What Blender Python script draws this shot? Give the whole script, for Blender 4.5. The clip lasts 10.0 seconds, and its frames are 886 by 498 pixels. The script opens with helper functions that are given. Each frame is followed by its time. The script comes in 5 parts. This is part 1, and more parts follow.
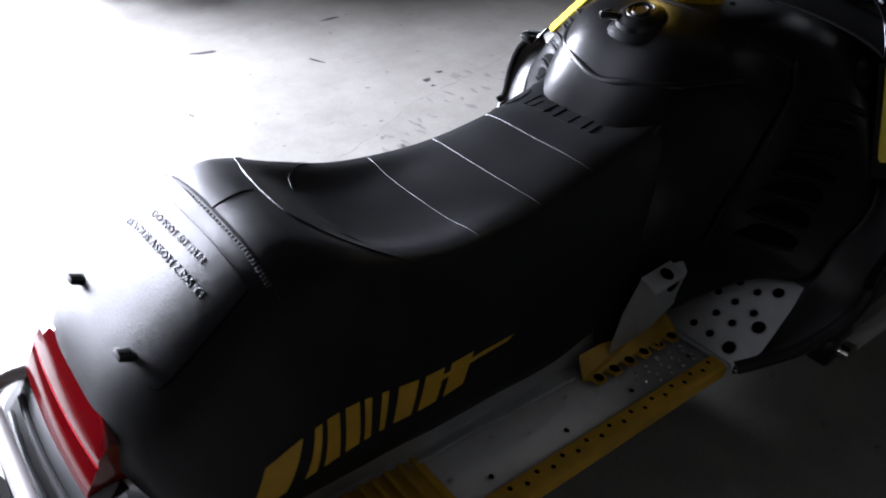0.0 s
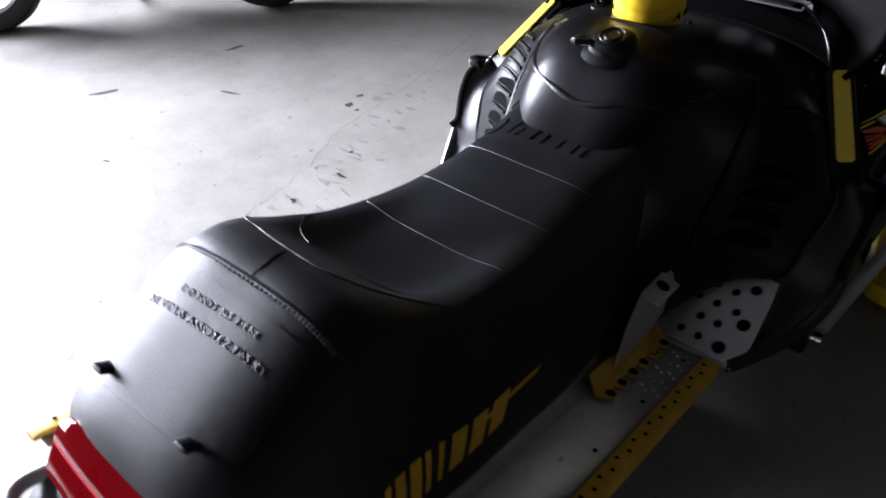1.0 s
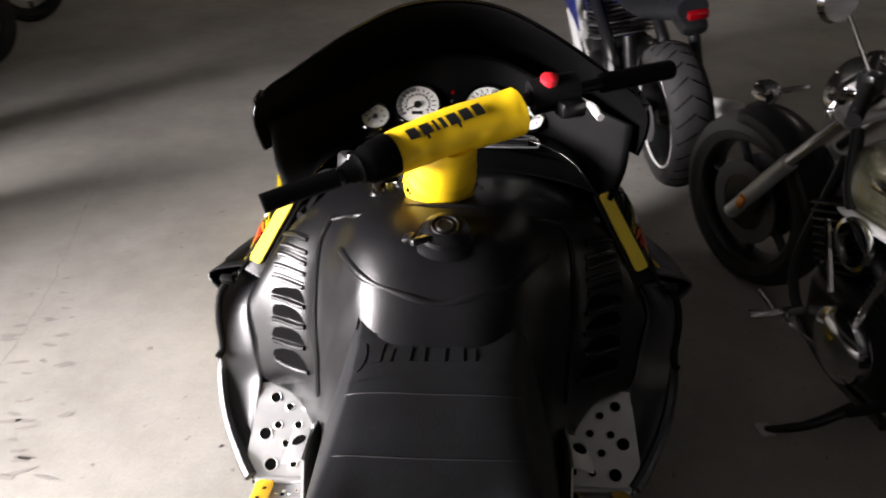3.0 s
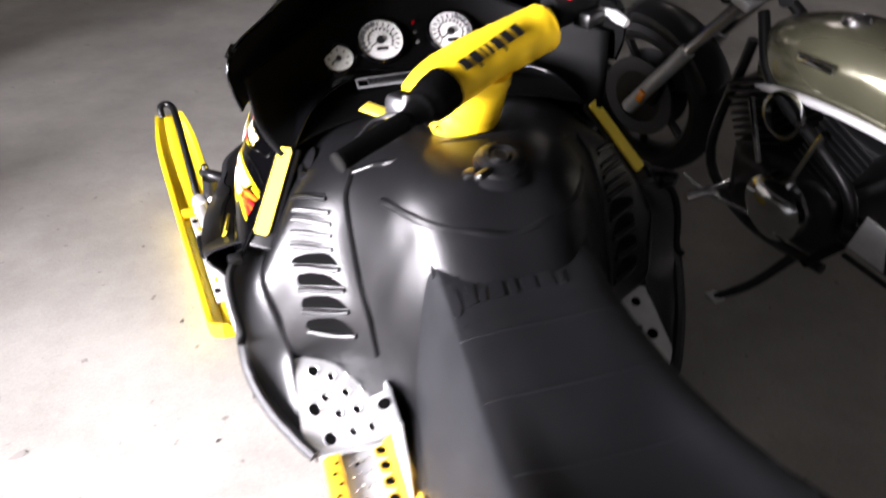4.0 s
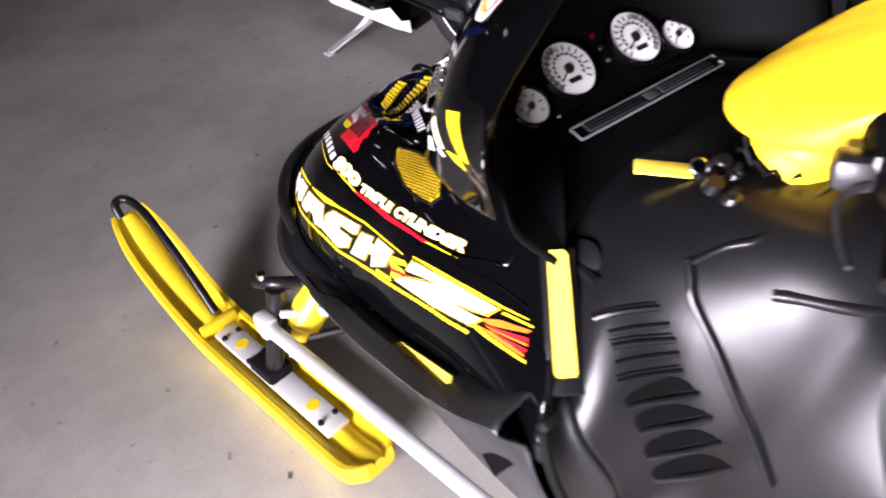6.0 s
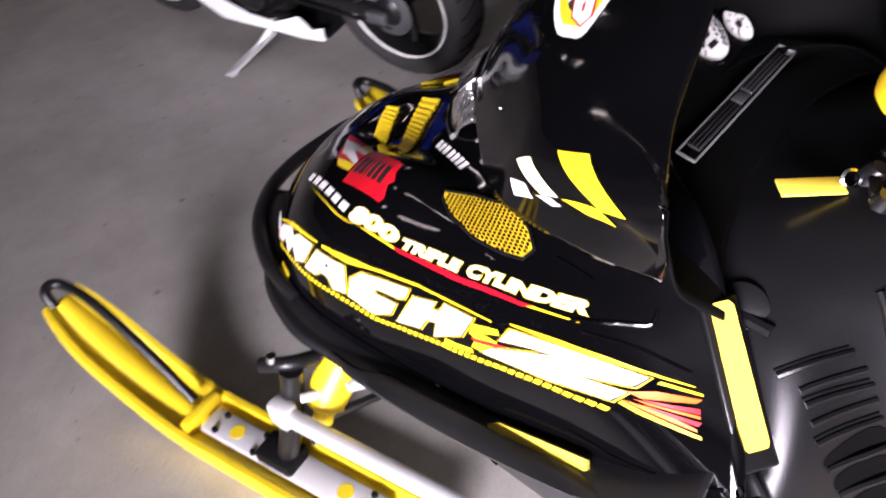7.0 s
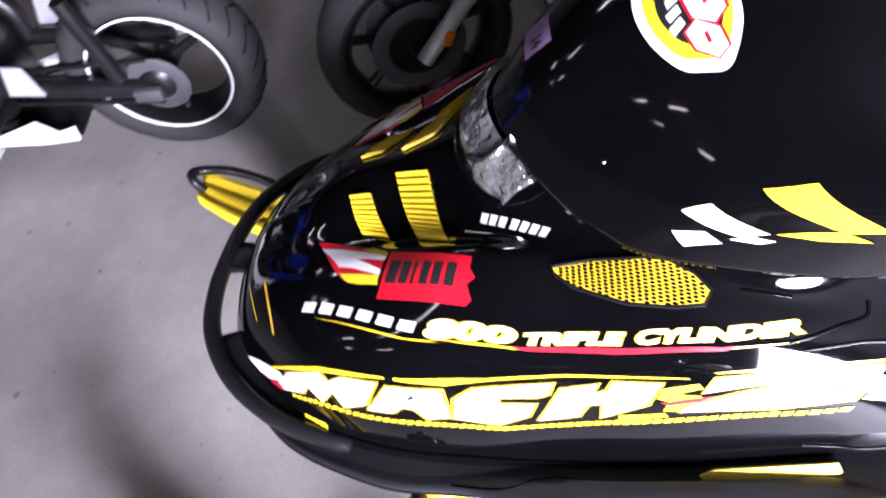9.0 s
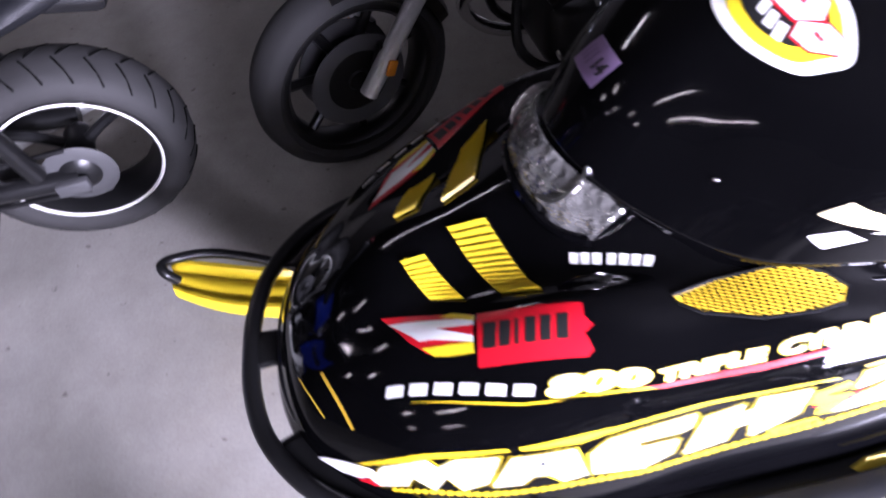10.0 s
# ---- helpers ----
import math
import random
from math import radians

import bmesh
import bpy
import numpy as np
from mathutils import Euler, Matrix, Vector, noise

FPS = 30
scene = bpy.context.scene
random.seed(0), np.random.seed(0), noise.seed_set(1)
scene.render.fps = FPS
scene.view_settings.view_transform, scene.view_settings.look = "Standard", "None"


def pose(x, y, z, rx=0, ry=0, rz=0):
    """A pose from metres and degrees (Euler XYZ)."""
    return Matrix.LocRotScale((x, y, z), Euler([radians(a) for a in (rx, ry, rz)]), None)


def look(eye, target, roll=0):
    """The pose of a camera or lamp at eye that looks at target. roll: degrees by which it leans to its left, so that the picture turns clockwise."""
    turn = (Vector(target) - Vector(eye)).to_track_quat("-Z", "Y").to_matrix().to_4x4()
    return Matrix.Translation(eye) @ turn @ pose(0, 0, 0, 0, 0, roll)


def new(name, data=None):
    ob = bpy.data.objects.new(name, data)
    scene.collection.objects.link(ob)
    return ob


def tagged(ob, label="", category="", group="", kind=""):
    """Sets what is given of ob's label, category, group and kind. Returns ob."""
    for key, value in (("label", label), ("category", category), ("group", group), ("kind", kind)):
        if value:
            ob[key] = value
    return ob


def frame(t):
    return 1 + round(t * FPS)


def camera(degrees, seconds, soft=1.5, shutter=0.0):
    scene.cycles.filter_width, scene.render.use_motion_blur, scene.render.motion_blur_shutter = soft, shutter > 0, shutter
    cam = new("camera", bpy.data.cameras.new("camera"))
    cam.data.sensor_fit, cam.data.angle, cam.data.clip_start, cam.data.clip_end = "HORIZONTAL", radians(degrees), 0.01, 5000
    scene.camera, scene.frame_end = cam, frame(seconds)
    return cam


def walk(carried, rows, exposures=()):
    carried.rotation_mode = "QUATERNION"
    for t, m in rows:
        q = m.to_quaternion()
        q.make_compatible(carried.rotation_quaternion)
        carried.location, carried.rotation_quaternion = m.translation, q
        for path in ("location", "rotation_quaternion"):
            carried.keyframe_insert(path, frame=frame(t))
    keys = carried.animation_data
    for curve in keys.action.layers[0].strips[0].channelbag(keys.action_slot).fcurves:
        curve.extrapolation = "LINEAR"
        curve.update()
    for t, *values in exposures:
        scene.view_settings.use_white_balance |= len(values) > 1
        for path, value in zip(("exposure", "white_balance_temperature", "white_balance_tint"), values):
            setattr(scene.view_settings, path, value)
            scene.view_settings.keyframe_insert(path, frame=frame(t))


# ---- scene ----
cam = camera(61.5, 10.0, soft=1.8, shutter=0.6)
PATH = [
    (0, (0.821, -1.074, 1.372), (-0.439, -0.133, 0.136), -2.7),
    (0.5, (0.75, -1.152, 1.405), (-0.39, -0.105, 0.139), -3.3),
    (1, (0.66, -1.195, 1.413), (-0.409, -0.032, 0.188), -2.0),
    (1.5, (0.501, -1.09, 1.411), (-0.518, 0.099, 0.167), -4.4),
    (2, (0.354, -1.083, 1.406), (-0.425, 0.369, 0.274), 0.8),
    (2.5, (0.173, -1.142, 1.481), (-0.195, 0.527, 0.443), -0.9),
    (2.7, (0.122, -1.151, 1.522), (-0.113, 0.547, 0.491), -0.9),
    (3.8, (-0.247, -1.041, 1.45), (0.056, 0.607, 0.359), -1.0),
    (4, (-0.383, -1.052, 1.496), (0.038, 0.505, 0.313), -1.5),
    (4.5, (-0.535, -0.93, 1.484), (-0.042, 0.579, 0.268), -1.2),
    (5, (-0.623, -0.673, 1.482), (-0.036, 0.799, 0.262), -2.2),
    (5.5, (-0.779, -0.48, 1.47), (-0.022, 0.901, 0.238), -2.3),
    (5.7, (-0.848, -0.403, 1.499), (-0.064, 0.938, 0.24), -4.8),
    (6.8, (-0.955, 0.06, 1.454), (0.004, 1.187, 0.109), -8.1),
    (7, (-0.99, 0.128, 1.464), (0.071, 1.162, 0.121), -6.8),
    (7.5, (-1.113, 0.293, 1.517), (0.122, 1.141, 0.192), -7.5),
    (8, (-1.035, 0.465, 1.499), (0.21, 1.211, 0.123), -10.4),
    (8.5, (-0.994, 0.574, 1.484), (0.272, 1.134, 0.04), -9.6),
    (9, (-1.031, 0.783, 1.537), (0.324, 1.074, 0.096), -7.2),
    (9.5, (-1.036, 0.946, 1.569), (0.354, 1.017, 0.134), -7.1),
    (10, (-0.904, 1.108, 1.563), (0.454, 1.063, 0.095), -9.4),
]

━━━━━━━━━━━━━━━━

Task brief >> Reply with the number of lines in the material above that contain "values", and nothing more.

Task output >> 3